Spesso, un simbolo o un mito o una storia popolare hanno un doppio significato, l'uno in opposizione all'altro, da lasciar emergere il dubbio che si trattino degli stessi o della stessa. Premetto che come per le abitazioni civili e religiose, anche il patrimonio popolare collettivo subisce stratificazioni connotative che vanno ad intaccarne le basi originarie.
Queste sovrastrutture purtuttavia lasciano emergere l'anima di simboli e storie che al di là dei loro rimaneggiamenti emerge nelle sue contraddizioni speculari. Queste non sono arbitrarie ma intrinseche e volute in quanto utili a salvaguardare la luce di simboli e di narrazioni che superficialmente vengono compresi da tutti, ma che colti nella loro essenza c'immettono nella necessità di preservarne l'essenza e di tramandarla. È in questa luce che va colto il tesoro nascosto in cantina o sotterrato che caratterizza molte antiche storie probabilmente riconducibili alla stessa origine.
Tra le immagini archetipiche che hanno un risvolto doppio c'è la torre dove dentro è imprigionata la principessa. La torre qui svolge la funzione di gabbia che ritroviamo ben espressa dalla figura capovolta della torre che è il pozzo. L'acqua, elemento primordiale in cui si identifica l'energia vitale della donna ha come corrispettivo al contrario la principessa. Ciò che è primitivo ha una sua regalità e su questo principio ha costruito il suo potere l'antica nobiltà terriera. L'acqua imprigionata nel pozzo rimanda alla morte. Imputridisce e ingoia la luna che rappresenta il tempo. Così la dolce principessa che isolata perde la sua regale bellezza e si trasforma in povera mendicante.
Tante storie e fiabe sono costruite su questo doppio filo. Il principe che diventa rospo, la bella principessa che è costretta a vivere nella grotta.
In realtà questo doppio risvolto è fondamentale al fine di riscattare i protagonisti dalle loro debolezze e di fare incontrare la loro identità che si converte in forza.
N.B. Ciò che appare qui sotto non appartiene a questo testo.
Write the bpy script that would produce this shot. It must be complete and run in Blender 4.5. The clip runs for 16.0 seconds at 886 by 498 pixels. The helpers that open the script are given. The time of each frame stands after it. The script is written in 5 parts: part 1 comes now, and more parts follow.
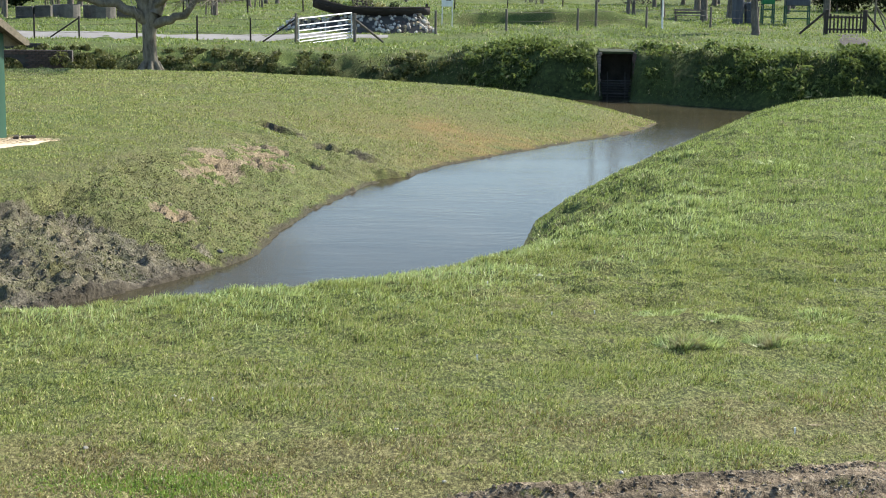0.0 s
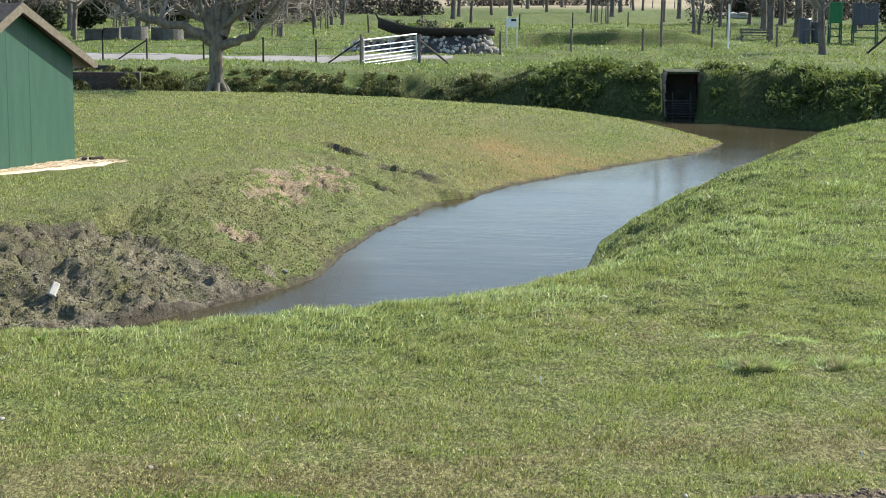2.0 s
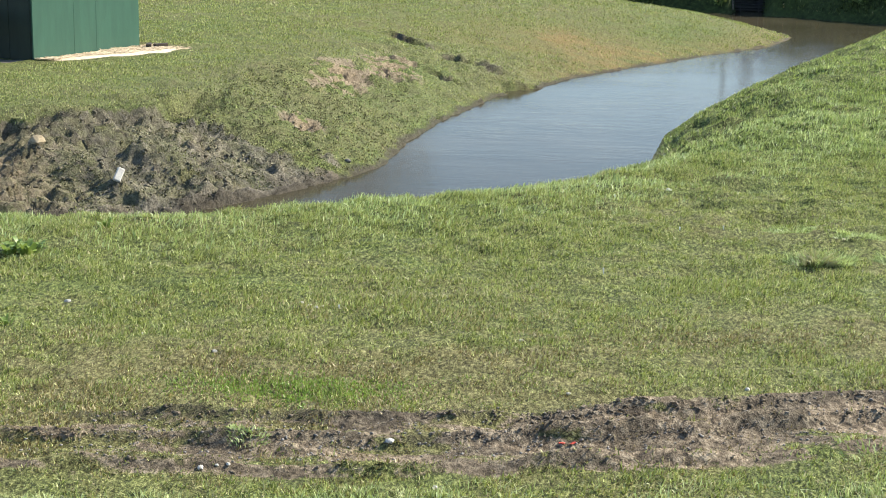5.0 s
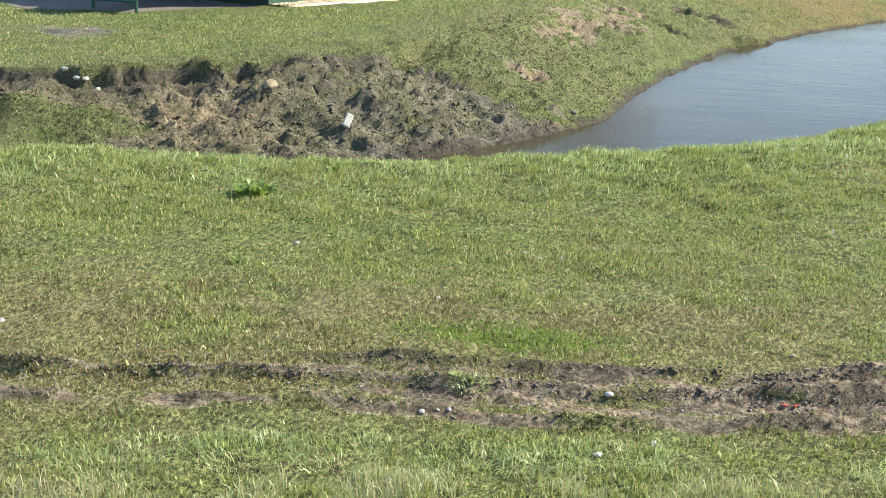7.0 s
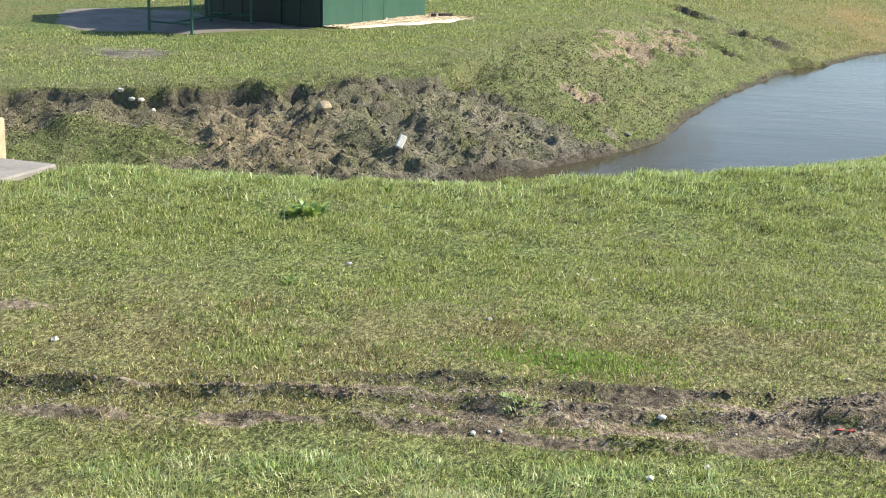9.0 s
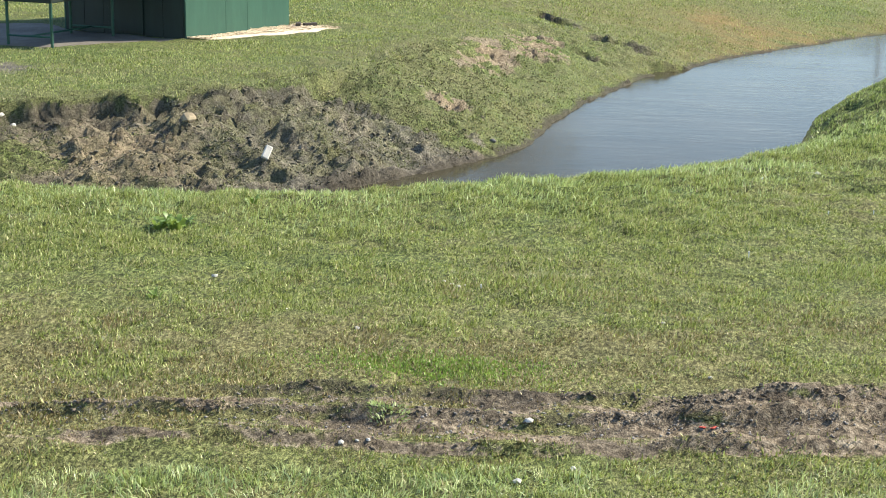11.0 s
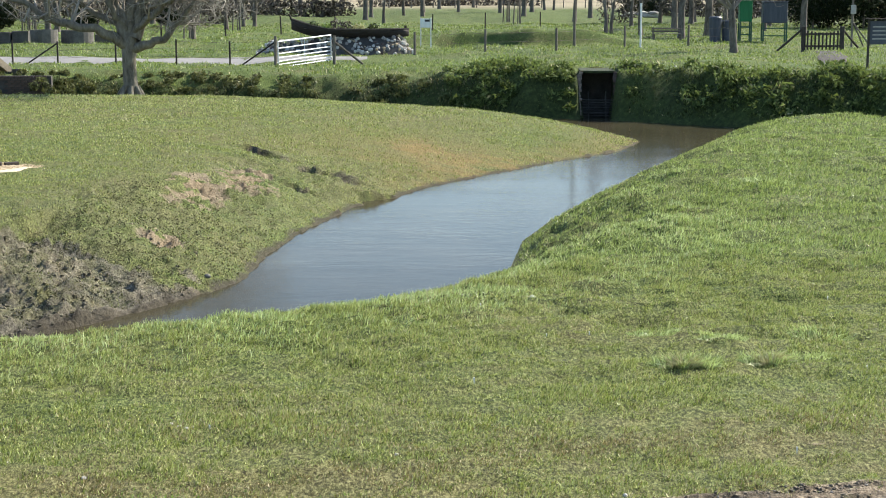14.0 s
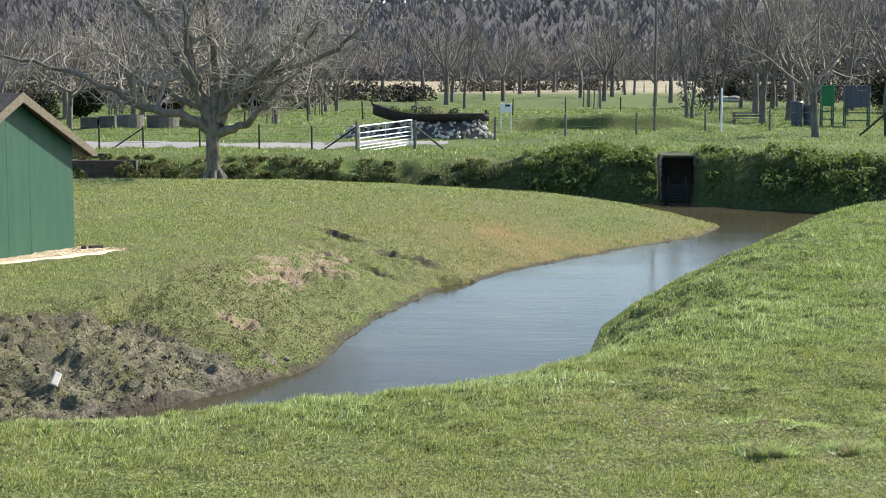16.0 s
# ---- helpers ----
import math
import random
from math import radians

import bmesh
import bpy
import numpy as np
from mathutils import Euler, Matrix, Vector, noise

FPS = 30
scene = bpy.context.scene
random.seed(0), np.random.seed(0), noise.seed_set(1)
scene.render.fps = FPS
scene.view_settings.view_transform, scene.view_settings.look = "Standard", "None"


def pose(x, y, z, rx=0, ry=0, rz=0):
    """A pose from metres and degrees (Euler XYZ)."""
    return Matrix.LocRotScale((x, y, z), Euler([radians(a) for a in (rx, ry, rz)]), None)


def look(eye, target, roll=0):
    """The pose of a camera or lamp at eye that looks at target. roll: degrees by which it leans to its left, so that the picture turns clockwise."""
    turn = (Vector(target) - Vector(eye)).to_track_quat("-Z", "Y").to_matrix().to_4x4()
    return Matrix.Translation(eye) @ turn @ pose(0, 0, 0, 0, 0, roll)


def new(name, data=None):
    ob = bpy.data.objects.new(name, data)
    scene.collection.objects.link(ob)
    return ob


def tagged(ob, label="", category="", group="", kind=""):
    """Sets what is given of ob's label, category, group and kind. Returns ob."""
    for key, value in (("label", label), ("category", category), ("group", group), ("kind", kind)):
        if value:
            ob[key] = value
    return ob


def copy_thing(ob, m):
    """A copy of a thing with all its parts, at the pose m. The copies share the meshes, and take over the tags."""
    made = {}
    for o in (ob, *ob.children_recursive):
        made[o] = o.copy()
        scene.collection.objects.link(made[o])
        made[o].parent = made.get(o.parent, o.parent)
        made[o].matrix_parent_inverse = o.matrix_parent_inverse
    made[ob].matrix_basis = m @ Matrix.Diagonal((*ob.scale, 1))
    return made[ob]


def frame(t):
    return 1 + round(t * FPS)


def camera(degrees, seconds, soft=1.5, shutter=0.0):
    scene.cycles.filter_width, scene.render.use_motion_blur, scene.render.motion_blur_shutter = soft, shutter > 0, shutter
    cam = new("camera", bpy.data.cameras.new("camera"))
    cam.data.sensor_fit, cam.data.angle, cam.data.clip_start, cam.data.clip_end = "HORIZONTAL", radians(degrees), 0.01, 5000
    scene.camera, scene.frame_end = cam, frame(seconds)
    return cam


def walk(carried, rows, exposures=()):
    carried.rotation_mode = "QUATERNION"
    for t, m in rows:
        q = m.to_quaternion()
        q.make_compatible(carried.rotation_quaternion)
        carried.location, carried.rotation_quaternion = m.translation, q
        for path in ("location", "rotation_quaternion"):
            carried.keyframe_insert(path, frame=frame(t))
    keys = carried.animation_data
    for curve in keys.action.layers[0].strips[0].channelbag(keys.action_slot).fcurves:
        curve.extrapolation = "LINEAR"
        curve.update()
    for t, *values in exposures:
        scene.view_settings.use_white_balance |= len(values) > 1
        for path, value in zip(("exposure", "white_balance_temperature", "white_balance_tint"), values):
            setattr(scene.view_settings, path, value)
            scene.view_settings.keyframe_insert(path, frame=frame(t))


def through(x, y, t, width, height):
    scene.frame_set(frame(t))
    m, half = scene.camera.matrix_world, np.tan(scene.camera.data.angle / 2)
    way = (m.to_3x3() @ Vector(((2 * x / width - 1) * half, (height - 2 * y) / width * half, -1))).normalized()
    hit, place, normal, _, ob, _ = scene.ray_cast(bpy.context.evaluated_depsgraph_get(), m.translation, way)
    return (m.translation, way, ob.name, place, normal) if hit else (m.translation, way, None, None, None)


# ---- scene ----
cam = camera(30.13, 16.0, soft=1.0)
walk(cam, [
    (0.0, pose(0.103, -0.053, 3.385, 80.241, 0, -2.071) @ pose(0, 0, 0, 0, 0, 0.732)),
    (0.5, pose(0.109, -0.047, 3.387, 79.924, 0, -1.356) @ pose(0, 0, 0, 0, 0, 0.664)),
    (1.0, pose(0.102, -0.057, 3.389, 80.380, 0, -0.278) @ pose(0, 0, 0, 0, 0, 0.613)),
    (1.5, pose(0.115, -0.062, 3.385, 81.139, 0, 0.448) @ pose(0, 0, 0, 0, 0, 0.490)),
    (2.0, pose(0.113, -0.052, 3.392, 80.925, 0, 0.216) @ pose(0, 0, 0, 0, 0, 0.438)),
    (2.5, pose(0.110, -0.063, 3.383, 81.079, 0, 0.225) @ pose(0, 0, 0, 0, 0, 0.375)),
    (3.0, pose(0.125, -0.059, 3.388, 80.812, 0, -0.230) @ pose(0, 0, 0, 0, 0, 0.285)),
    (3.2, pose(0.119, -0.059, 3.386, 80.842, 0, -0.266) @ pose(0, 0, 0, 0, 0, 0.294)),
    (5.3, pose(0.086, -0.014, 3.347, 76.597, 0, 3.737) @ pose(0, 0, 0, 0, 0, 1.102)),
    (5.5, pose(0.081, -0.018, 3.334, 76.266, 0, 4.925) @ pose(0, 0, 0, 0, 0, 1.154)),
    (6.0, pose(0.058, -0.011, 3.339, 75.046, 0, 7.220) @ pose(0, 0, 0, 0, 0, 1.134)),
    (6.5, pose(0.058, -0.023, 3.355, 75.123, 0, 8.926) @ pose(0, 0, 0, 0, 0, 1.123)),
    (7.0, pose(0.051, -0.037, 3.366, 75.336, 0, 10.134) @ pose(0, 0, 0, 0, 0, 1.058)),
    (7.5, pose(0.046, -0.035, 3.350, 75.907, 0, 11.138) @ pose(0, 0, 0, 0, 0, 0.955)),
    (8.0, pose(0.054, -0.042, 3.354, 76.037, 0, 12.028) @ pose(0, 0, 0, 0, 0, 0.880)),
    (8.2, pose(0.054, -0.037, 3.356, 76.136, 0, 12.149) @ pose(0, 0, 0, 0, 0, 0.854)),
    (10.5, pose(0.073, 0.015, 3.341, 75.939, 0, 10.115) @ pose(0, 0, 0, 0, 0, 0.769)),
    (11.0, pose(0.110, -0.020, 3.357, 76.423, 0, 7.508) @ pose(0, 0, 0, 0, 0, 0.556)),
    (11.5, pose(0.105, 0.015, 3.355, 76.762, 0, 3.671) @ pose(0, 0, 0, 0, 0, 0.317)),
    (12.0, pose(0.104, -0.011, 3.366, 77.761, 0, 0.843) @ pose(0, 0, 0, 0, 0, 0.051)),
    (12.5, pose(0.070, -0.006, 3.370, 78.576, 0, -1.966) @ pose(0, 0, 0, 0, 0, 0.026)),
    (13.0, pose(0.020, 0.010, 3.387, 79.350, 0, -3.088) @ pose(0, 0, 0, 0, 0, 0.140)),
    (13.5, pose(-0.009, 0.008, 3.380, 80.482, 0, -3.518) @ pose(0, 0, 0, 0, 0, 0.031)),
    (14.0, pose(-0.035, 0.028, 3.392, 80.959, 0, -2.809) @ pose(0, 0, 0, 0, 0, 0.110)),
    (14.5, pose(-0.047, 0.020, 3.390, 81.760, 0, -2.737) @ pose(0, 0, 0, 0, 0, 0.047)),
    (15.0, pose(-0.042, 0.019, 3.391, 82.532, 0, -1.999) @ pose(0, 0, 0, 0, 0, 0.008)),
    (15.5, pose(-0.042, 0.002, 3.392, 83.097, 0, -0.351) @ pose(0, 0, 0, 0, 0, -0.004)),
    (16.0, pose(-0.017, 0.006, 3.407, 83.866, 0, 0.000) @ pose(0, 0, 0, 0, 0, -0.000)),],
     exposures=[(0.0, 1.06), (3.2, 1.06), (5.3, 1.14), (8.2, 1.2), (10.5, 1.18), (12.0, 1.12), (13.0, 1.1), (16.0, 1.08)])

# ---- sky and sun ----
SUN_DIR = Vector((0.845, 0.53, 0.0)).normalized()
SUN_ELEV = radians(36)
world = bpy.data.worlds.new("sky")
scene.world = world
world.use_nodes = True
wn = world.node_tree.nodes
sky = wn.new("ShaderNodeTexSky")
sky.sky_type = "NISHITA"
sky.sun_disc = False
sky.sun_elevation = SUN_ELEV
sky.sun_rotation = math.atan2(SUN_DIR.x, SUN_DIR.y)
sky.air_density, sky.dust_density, sky.ozone_density = 1.0, 0.6, 2.8
world.node_tree.links.new(sky.outputs[0], wn["Background"].inputs[0])
wn["Background"].inputs[1].default_value = 0.12
sun = new("sun", bpy.data.lights.new("sun", "SUN"))
sun.data.energy = 5.0
sun.data.angle = radians(0.5)
sun.data.color = (1.0, 0.93, 0.80)
to_sun = Vector((SUN_DIR.x * math.cos(SUN_ELEV), SUN_DIR.y * math.cos(SUN_ELEV), math.sin(SUN_ELEV)))
sun.matrix_world = look(to_sun * 50, (0, 0, 0))


# ---- small tools ----
def part(name, bm, material, parent=None, label="", smooth=False):
    """Links a bmesh as one mesh object under a thing or a part."""
    me = bpy.data.meshes.new(name)
    bm.to_mesh(me)
    bm.free()
    if smooth:
        me.polygons.foreach_set("use_smooth", np.ones(len(me.polygons), bool))
    me.materials.append(material)
    ob = new(name, me)
    if parent:
        ob.parent = parent
    if label:
        ob["label"] = label
    return ob


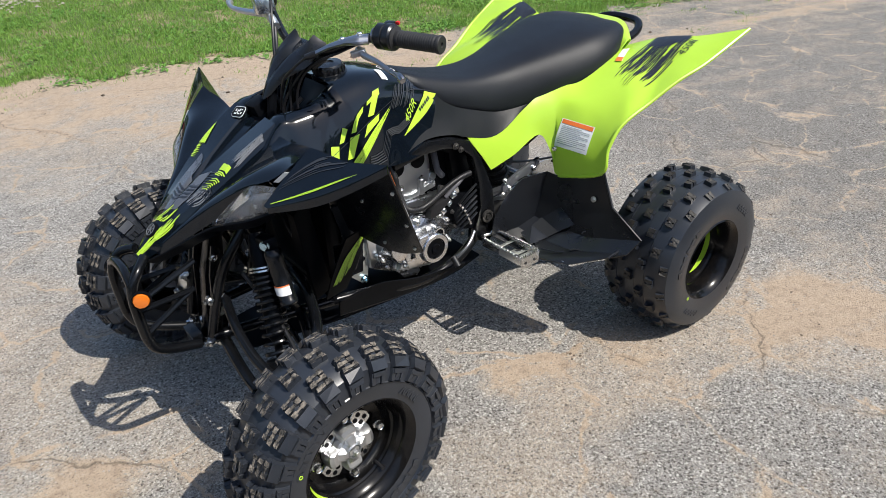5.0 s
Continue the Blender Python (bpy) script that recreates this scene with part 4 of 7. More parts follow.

È quanto insegna il pozzo.
L'acqua tirata su dal secchio tramite la carrucola ritorna allo splendore della vita e della luce e salva l'intera comunità. La corda qui segue la direzione dal basso verso l'alto, mentre la fune che la principessa costruisce con i suoi vestiti ridotti a stracci segue la direzione opposta, dall'alto verso il basso. Il confronto con la morte è necessario al fine di cogliere il proprio valore. La principessa si salva e corona il suo sogno che è quello di sposare il principe. L'anima che nel buio ha visto se stessa, ha raggiunto la consapevolezza di sé e della propria individualità a cui segue l'acquisizione del due di preambolo al tre che è il concepimento di una nuova vita.
Non sempre la fine è positiva nell'uno e nell'altro caso. Il pozzo durante le guerre veniva avvelenato allo scopo di portare alla morte il villaggio. Così la principessa che a seconda del narratore, fugge o muore di stenti nella torre. Ad ogni modo, il lieto fine prevale ed è d'incoraggiamento nella vita. Quando il finale è triste, subentra all'uso antico dei cantastorie la spiegazione del narrante che risolleva l'animo agli ascoltatori.
Ho detto, come da tradizione, il lieto fine e non la lieta fine, non perché il primo sia la contrazione di finale, bensì perché "fine" si associa a "scopo". Tutte le storie antiche non sono storie passatempo, come invevce ci hanno inculcato con una cultura massiva che non tiene conto delle radici della spiritualità e dell'intrinseco finalismo invece recuperato e infuso nel respiro vitale del Romanticismo. La parola è trasalimento e trascendenza verso la luce. Da ciò deriva il moto di riscatto da una futile quotidianità, obiettivo primario della cultura ottocentesca e delle radici dell'uomo.